The MLR Model can then be:

\( \hat{Y}=X \hat{β}\ \ \ (12) \)

where the matrix X is defined the same as before.

Hence, the MLR model can help to predict the House price for any independent variables \( {x_{i}} \) from the sample outside the observed sample domain. For example, to predict the House Prices for two specific houses with first one has 7 bedrooms, 4 bathrooms, 300 square meters, building age equals 2, and at floor 8, while the second one has 10 bedrooms, 5 bathrooms, 330 square meters, building age equals 1, and at floor 10. The MLR model predicts as follows by using the Eq. (10):

\( \hat{Y}=X\hat{β}=( \begin{array}{c} 1 7 4 300 2 8 \\ 1 10 5 330 1 10 \end{array} ),\hat{β}=( \begin{array}{c} 3579856.875 \\ 3927627.076 \end{array} ).\ \ \ (13) \)

6. Conclusion

This work focuses on the issue of house-purchase.
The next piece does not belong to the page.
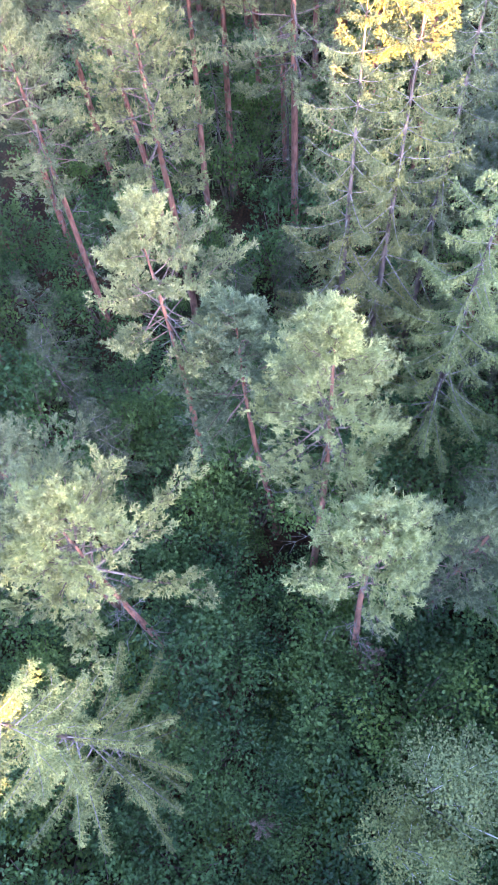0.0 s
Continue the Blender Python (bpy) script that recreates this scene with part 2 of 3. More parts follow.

The real estate market is a complex and dynamic environment affected by numerous factors such as location, square meters of the house, amenities, and economic conditions. Taking several factors that can affect the house price into consideration can make the prediction more appropriate and precise. The author constructs a Hybrid House Price Prediction Model (HPM) based on the integration of SLR and CSI to make the prediction of House Price implementable for any particular Square Meters of the House as well as minimizing the potential errors. In order to let the prediction more appropriate, the author also conducts the MLR model to consider various factors affecting the House Price. Admittedly, HPM may not work well as a consequence of the limitations of the single independent variable. Although MLR model can alleviate this problem, the necessity of assuming the linearity in MLR model may cause significant errors in reality. Therefore, further research can be conducted to evaluate how to integrate the ideas of the CSI polynomial with the MLR model to construct a more comprehensive and accurate house price prediction model.